Когда он уходил от меня, я всегда испытывал чувство стыда, неудовлетворенности, но не мог понять, вызвано ли это чувство сознанием ничтожности моей собственной жизни или болезненными признаниями Ручко.

Иногда, покинув меня, он шел к Анне и излагал ей то, что он думал обо мне. "Что хуже всего в Петре Ивановиче, - говорил он ей, - это то, что у него гордость переходит в какой-то гонор, который душит все его истинные чувства. Он драпируется в него, как в тогу. Видите ли, Анна Михайловна, люди боятся тюрьмы, железных решеток, сторожей, а сами не видят, что замыкаются в стократ более тесной тюрьме. В темнице еще можно быть самим собой. Я иду дальше: в темнице легко быть самим собой. Но душа, в которой зада вили честь и мораль, в которой стерли стремление считаться с обычаями и светом, - это мертвая душа... Так вот, Петр становится каким-то замкнутым, высокомерным; порой кажется, что он сухой человек, - он, который обладает такими духовными сокровищами!.. Это ужасно!" .

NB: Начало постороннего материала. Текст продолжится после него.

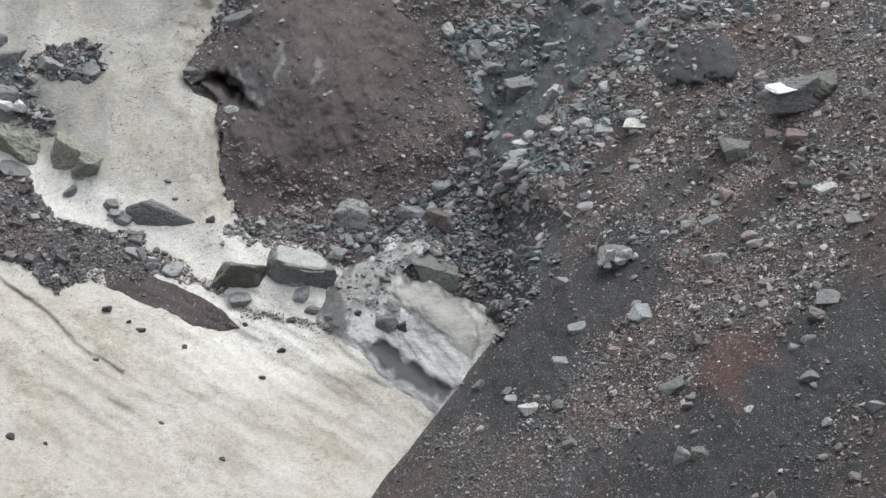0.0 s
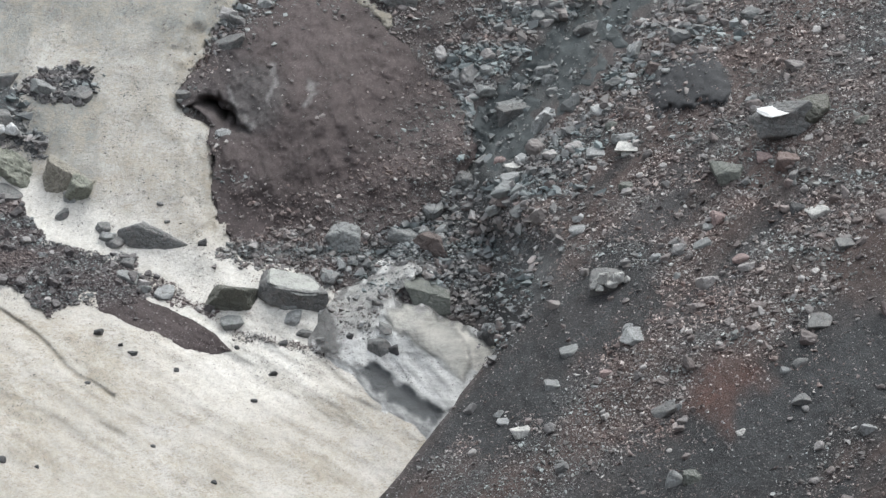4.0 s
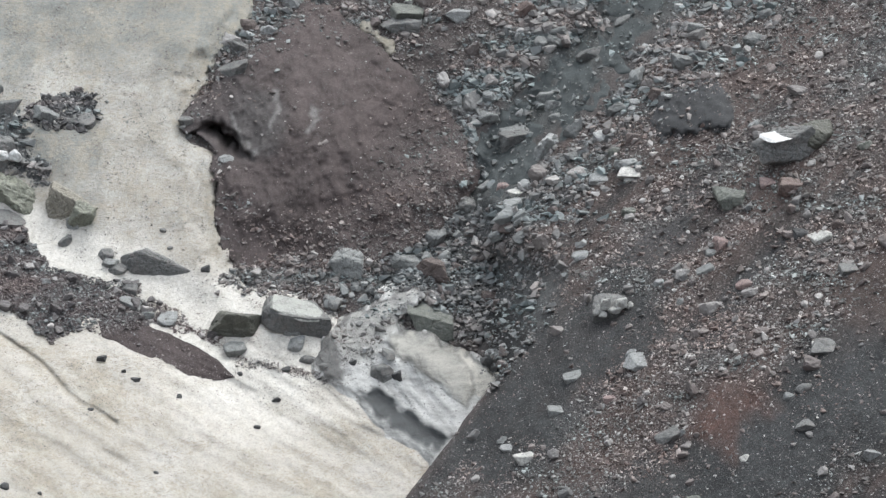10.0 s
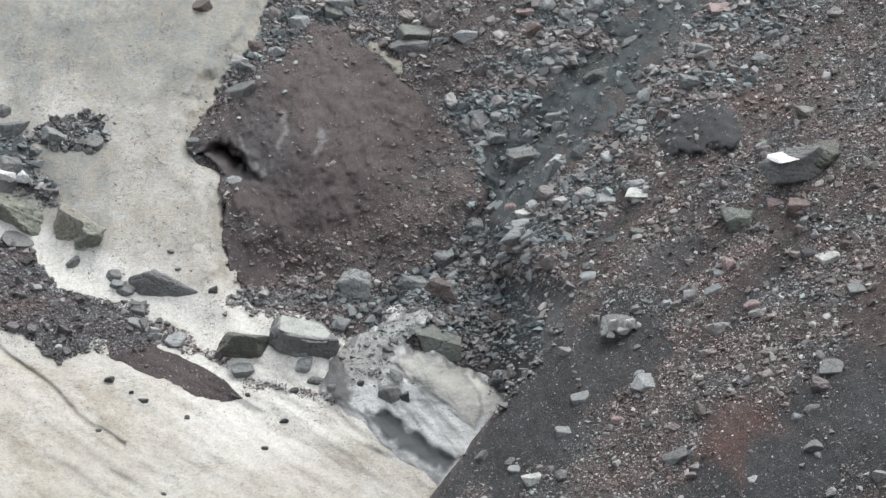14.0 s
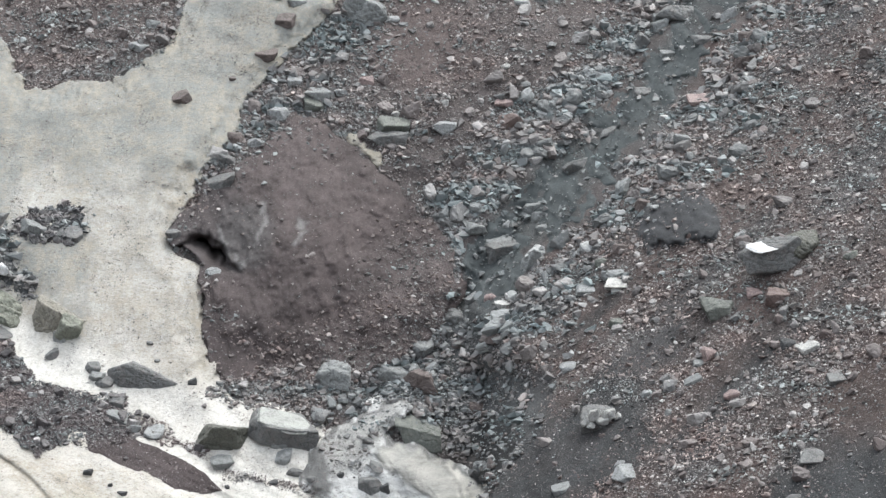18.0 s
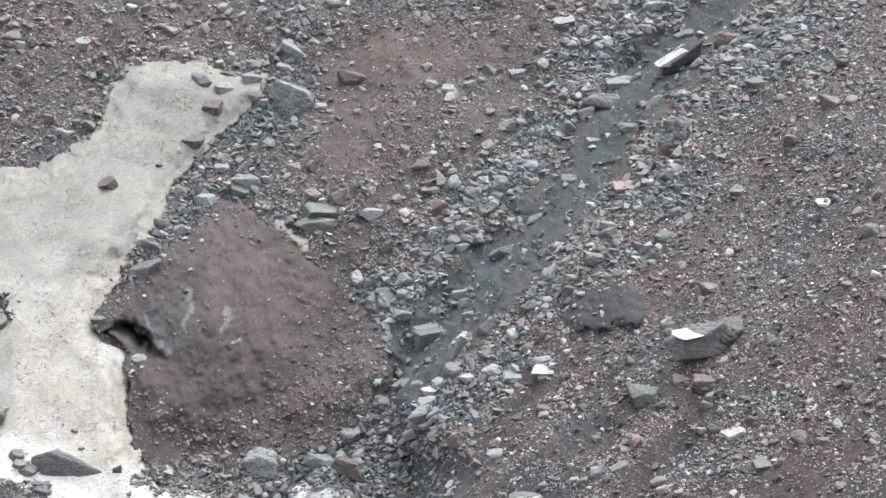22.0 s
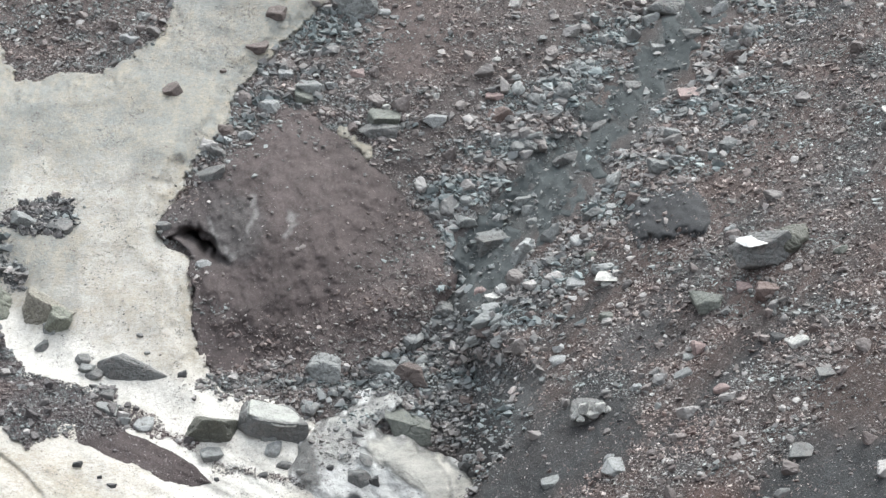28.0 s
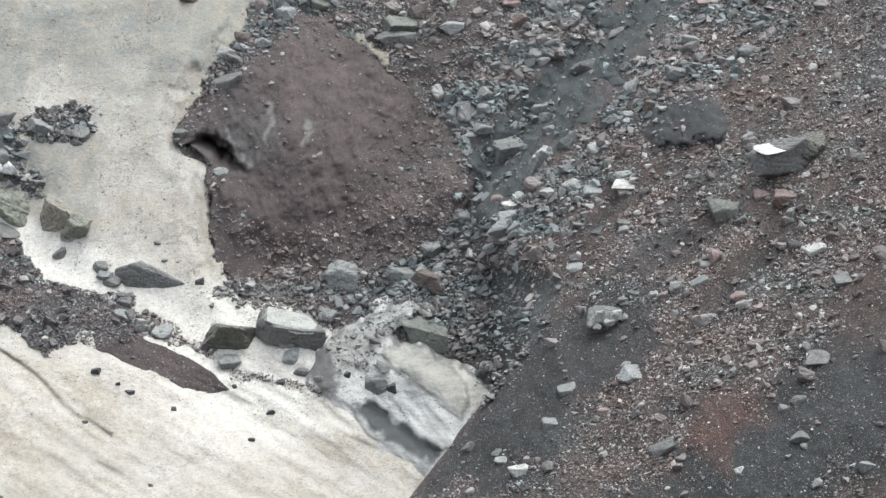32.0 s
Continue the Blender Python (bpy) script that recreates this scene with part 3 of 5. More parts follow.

Затем он брал Анну за руку и говорил:

- Анна Михайловна, прошу вас, помогите мне его спасти!

- Но от чего? - недоумевала Анна.

- Нужно, чтобы мы поставили его лицом к лицу с его истинным Я, которое он медленно в себе убивает... Он отрицает себя, замыкается в себе... Он играет какую-то непонятную мне, абстрактную роль.

Пример этого неустанного анализа, который Ручко производил над собой и над другими, оказался таким заразительным, что и Анна стала меня выспрашивать. Она, прежде столь простая, теперь не принимала ни одной фразы за истинное выражение моей мысли. Она старалась мне доказать, что я сказал то-то потому, что думал другое, совсем обратное. Жизнь становилась невыносимой. Случалось, я гляделся в зеркало и спрашивал себя: "Неужели я действительно не я сам?" И начинал этому верить.